En annonçant sa tournée dans le Nord à l’occasion de la fête du drapeau, le Premier ministre Alix Didier Fils-Aimé tente de conjuguer devoir de mémoire, communication stratégique et gouvernance de proximité. Il s’agit d’un acte politique fort dans un contexte où la reconquête de la confiance citoyenne est primordiale.

Cependant, le déplacement même de la fête du drapeau en dehors de son lieu d’origine rappelle cruellement que l’État haïtien est encore en exil sur une partie de son propre territoire.

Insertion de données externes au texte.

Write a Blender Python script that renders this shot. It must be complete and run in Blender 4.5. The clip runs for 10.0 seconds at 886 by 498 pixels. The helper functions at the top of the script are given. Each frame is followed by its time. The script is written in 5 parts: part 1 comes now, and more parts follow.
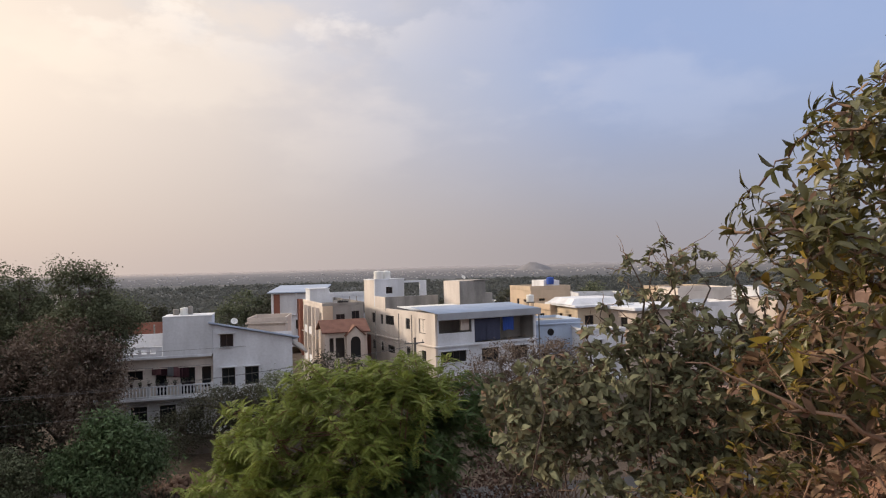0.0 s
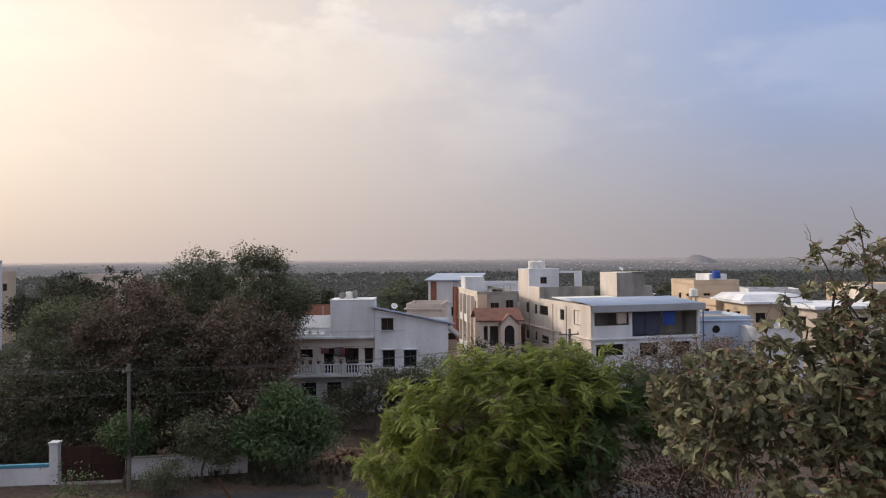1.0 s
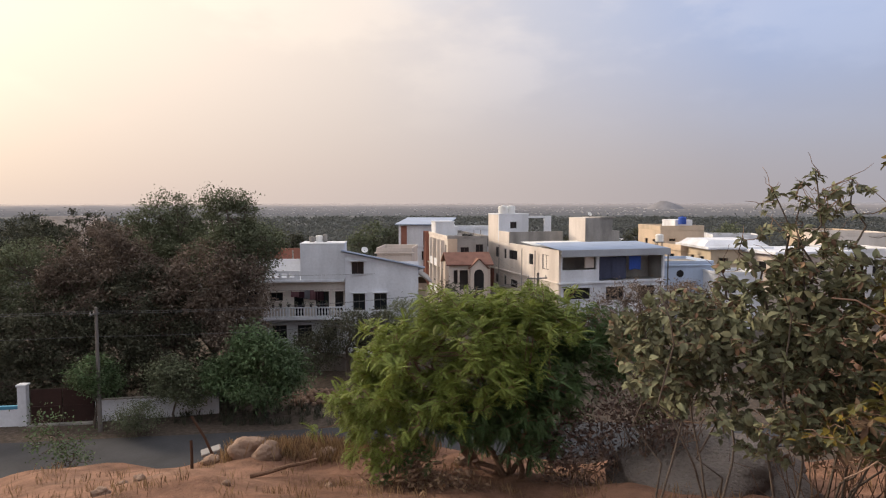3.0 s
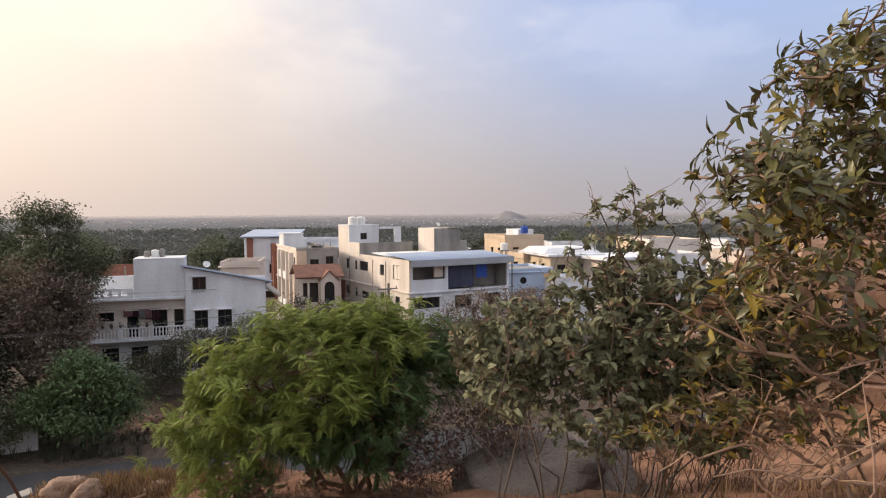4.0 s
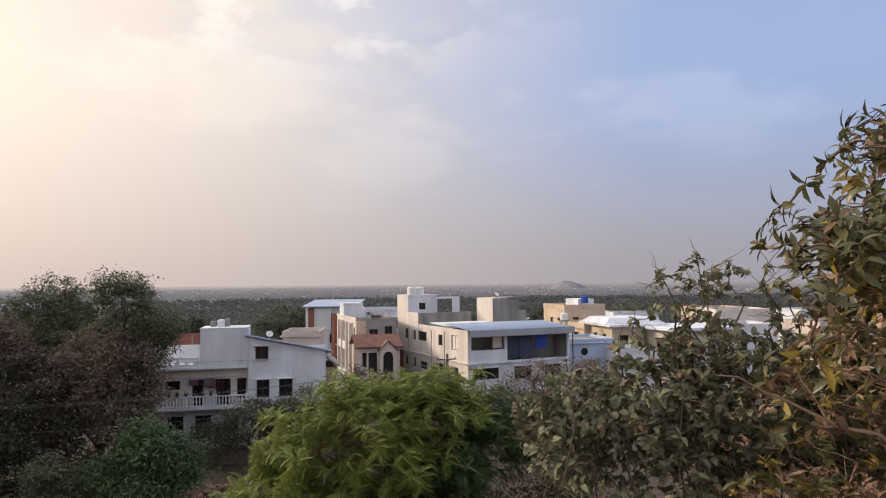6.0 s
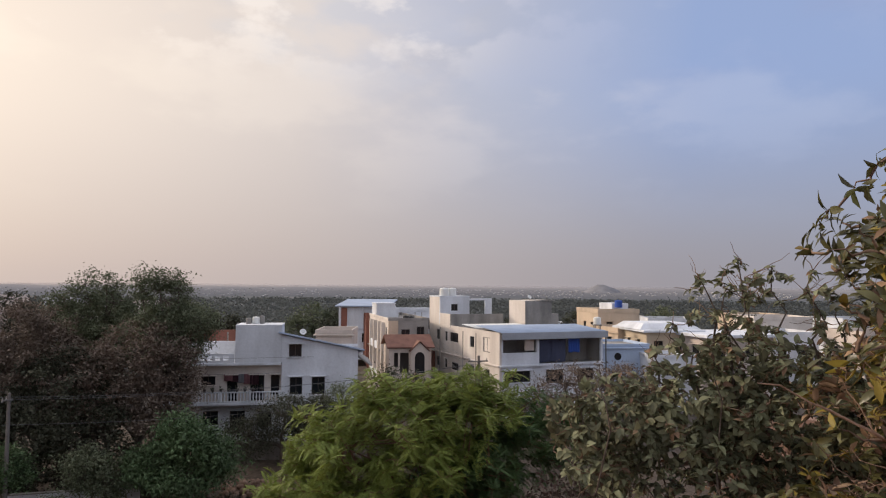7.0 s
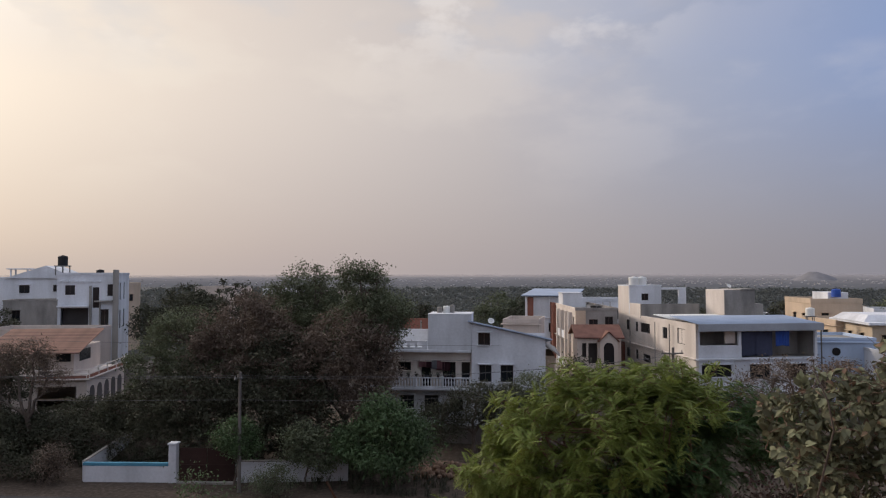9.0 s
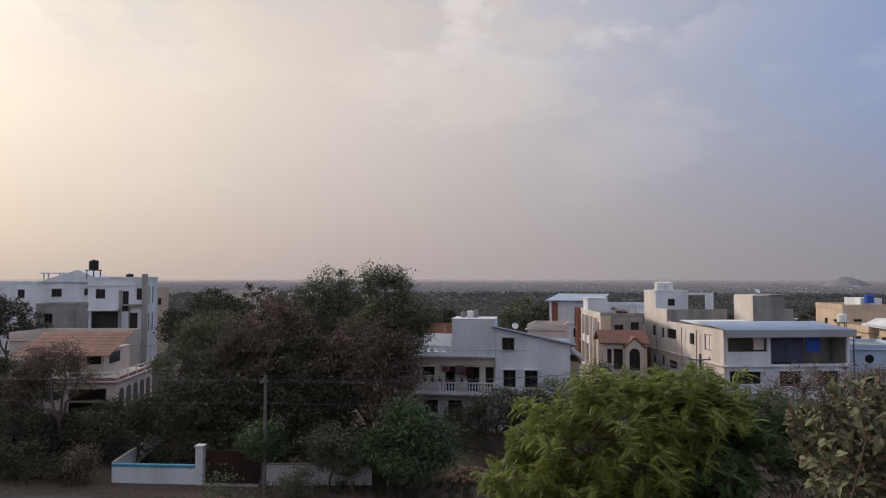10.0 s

Tant que l’Arcahaie, les Gonaïves, et d’autres lieux sacrés de notre histoire ne pourront accueillir les cérémonies nationales sans peur, la République restera incomplète.

La population attend désormais de voir si ces promesses de refondation vont au-delà du symbolisme, pour réellement amorcer un nouveau cycle politique fondé sur la souveraineté, la sécurité, et le respect des valeurs fondatrices de la nation.

En somme, toute la République compte sur les efforts du Premier ministre : après la reprise partielle de Kenscoff, les citoyens espèrent voir tous les territoires reconquis, afin que les fêtes historiques soient célébrées dans leurs lieux respectifs. Ce serait la preuve tangible que le chef du gouvernement est véritablement l’homme de la situation, capable de restaurer l’autorité de l’État et de rendre aux symboles nationaux leur pleine signification.